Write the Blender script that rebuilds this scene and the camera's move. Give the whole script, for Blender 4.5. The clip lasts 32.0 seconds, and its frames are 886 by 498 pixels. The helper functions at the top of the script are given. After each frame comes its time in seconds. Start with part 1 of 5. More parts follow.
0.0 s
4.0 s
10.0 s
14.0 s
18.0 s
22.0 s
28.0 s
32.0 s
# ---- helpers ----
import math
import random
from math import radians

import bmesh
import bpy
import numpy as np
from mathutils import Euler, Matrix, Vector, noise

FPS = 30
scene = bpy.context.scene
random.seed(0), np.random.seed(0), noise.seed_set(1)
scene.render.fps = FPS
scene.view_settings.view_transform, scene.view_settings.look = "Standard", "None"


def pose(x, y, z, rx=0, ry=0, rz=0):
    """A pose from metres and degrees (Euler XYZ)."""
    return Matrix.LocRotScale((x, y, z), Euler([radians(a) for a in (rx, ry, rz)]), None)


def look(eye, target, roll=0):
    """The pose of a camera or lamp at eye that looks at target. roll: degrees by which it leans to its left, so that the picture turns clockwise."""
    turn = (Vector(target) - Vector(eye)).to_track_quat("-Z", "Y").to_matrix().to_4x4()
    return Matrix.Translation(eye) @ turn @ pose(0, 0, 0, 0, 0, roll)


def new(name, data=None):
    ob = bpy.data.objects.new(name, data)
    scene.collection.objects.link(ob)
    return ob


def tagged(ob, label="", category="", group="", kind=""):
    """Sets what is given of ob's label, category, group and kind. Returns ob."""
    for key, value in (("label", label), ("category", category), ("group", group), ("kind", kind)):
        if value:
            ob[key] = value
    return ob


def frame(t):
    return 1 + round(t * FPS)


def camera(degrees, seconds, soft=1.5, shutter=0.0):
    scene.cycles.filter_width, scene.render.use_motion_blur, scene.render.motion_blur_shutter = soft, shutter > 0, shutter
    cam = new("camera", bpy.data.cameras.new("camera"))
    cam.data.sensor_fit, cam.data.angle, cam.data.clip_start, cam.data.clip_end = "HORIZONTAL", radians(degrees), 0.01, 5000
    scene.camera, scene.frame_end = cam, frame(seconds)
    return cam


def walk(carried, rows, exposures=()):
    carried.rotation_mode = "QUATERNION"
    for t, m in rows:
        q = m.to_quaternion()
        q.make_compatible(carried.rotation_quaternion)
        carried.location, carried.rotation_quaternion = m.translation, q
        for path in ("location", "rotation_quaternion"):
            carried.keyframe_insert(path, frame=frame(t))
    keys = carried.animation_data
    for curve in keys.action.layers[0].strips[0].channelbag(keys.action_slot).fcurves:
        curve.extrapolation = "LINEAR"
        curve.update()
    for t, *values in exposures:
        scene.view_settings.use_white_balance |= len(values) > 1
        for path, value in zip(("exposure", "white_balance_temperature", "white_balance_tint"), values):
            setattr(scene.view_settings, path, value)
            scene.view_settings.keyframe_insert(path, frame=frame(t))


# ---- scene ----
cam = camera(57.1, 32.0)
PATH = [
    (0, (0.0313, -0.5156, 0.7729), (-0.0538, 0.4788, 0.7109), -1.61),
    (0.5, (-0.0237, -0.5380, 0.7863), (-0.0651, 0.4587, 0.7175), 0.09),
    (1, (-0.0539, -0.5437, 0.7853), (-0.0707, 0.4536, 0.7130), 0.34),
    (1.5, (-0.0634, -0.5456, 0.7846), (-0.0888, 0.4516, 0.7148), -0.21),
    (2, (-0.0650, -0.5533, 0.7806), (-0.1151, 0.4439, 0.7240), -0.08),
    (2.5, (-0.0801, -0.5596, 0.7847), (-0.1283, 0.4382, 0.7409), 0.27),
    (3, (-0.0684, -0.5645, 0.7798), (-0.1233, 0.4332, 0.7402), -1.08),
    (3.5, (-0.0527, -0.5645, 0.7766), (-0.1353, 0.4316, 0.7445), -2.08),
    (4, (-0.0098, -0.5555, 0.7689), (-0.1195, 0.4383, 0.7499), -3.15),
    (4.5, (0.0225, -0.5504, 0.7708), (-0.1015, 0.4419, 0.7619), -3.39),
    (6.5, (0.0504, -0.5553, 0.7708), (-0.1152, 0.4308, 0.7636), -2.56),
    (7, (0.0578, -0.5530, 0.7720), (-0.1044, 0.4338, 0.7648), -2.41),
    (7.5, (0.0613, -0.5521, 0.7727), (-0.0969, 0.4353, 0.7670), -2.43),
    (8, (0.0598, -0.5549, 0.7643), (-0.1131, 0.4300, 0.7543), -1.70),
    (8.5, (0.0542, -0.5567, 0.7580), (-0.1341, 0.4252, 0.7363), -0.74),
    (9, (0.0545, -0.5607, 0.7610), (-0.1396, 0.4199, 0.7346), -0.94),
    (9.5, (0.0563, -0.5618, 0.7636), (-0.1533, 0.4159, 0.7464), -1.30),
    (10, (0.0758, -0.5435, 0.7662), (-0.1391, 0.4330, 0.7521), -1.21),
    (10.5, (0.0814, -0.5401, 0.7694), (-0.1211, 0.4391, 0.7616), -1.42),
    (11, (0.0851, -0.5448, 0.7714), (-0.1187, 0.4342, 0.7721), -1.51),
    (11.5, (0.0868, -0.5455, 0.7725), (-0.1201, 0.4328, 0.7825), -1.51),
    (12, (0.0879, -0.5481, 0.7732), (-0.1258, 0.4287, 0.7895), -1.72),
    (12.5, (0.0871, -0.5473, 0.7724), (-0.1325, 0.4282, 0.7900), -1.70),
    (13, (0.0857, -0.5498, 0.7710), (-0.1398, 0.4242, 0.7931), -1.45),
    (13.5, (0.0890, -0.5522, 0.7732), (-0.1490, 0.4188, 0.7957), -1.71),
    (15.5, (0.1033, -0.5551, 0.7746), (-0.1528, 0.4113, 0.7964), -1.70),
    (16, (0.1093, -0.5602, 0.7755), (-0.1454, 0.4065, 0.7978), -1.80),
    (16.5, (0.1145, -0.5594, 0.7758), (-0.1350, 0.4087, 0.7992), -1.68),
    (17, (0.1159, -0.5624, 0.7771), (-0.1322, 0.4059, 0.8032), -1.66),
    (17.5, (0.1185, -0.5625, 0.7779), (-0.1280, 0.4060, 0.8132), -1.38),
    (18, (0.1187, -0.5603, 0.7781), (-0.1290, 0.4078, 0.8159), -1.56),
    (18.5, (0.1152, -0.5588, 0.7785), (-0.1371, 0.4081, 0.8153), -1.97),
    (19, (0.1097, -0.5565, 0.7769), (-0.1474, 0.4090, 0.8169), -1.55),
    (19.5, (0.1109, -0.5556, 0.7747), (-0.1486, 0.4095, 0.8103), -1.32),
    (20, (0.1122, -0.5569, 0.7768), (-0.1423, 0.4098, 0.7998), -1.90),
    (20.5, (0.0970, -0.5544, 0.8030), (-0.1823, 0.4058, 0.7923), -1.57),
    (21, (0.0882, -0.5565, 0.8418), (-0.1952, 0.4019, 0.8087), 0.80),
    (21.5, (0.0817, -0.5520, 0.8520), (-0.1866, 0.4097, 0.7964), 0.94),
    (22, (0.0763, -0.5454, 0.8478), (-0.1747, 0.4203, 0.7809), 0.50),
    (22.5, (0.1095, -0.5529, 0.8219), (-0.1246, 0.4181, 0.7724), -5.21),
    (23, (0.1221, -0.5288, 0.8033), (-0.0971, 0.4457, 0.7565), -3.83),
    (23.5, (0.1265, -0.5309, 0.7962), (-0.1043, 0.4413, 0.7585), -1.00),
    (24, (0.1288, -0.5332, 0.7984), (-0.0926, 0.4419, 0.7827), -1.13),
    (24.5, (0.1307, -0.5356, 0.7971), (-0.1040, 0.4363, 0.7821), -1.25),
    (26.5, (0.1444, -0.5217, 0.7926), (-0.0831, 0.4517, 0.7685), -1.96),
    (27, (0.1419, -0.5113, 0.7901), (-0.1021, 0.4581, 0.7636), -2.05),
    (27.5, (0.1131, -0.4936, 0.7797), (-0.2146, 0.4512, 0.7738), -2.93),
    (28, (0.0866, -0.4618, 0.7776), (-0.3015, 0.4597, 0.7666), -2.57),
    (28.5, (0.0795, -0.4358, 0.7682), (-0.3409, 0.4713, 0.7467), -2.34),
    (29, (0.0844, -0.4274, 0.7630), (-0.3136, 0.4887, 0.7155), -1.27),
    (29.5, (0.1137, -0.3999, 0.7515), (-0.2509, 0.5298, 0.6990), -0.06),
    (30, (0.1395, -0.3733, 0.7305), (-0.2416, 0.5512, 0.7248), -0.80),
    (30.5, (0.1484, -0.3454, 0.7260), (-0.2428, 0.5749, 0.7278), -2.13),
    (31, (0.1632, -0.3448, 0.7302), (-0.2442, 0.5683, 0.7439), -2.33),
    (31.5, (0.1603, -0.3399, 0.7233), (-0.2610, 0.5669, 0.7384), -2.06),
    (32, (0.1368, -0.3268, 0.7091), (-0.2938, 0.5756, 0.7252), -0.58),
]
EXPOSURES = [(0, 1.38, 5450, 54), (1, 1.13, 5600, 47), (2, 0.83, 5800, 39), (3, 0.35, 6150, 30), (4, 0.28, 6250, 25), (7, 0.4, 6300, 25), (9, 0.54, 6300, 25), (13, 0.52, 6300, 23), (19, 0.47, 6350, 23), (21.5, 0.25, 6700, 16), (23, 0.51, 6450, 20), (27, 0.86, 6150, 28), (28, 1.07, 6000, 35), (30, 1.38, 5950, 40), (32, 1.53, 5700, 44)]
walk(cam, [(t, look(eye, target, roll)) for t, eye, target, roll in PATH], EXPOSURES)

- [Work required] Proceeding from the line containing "for curve in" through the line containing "scene.view_settings.keyframe_insert(path, frame=frame(t))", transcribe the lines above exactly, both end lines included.

- [The result]
    for curve in keys.action.layers[0].strips[0].channelbag(keys.action_slot).fcurves:
        curve.extrapolation = "LINEAR"
        curve.update()
    for t, *values in exposures:
        scene.view_settings.use_white_balance |= len(values) > 1
        for path, value in zip(("exposure", "white_balance_temperature", "white_balance_tint"), values):
            setattr(scene.view_settings, path, value)
            scene.view_settings.keyframe_insert(path, frame=frame(t))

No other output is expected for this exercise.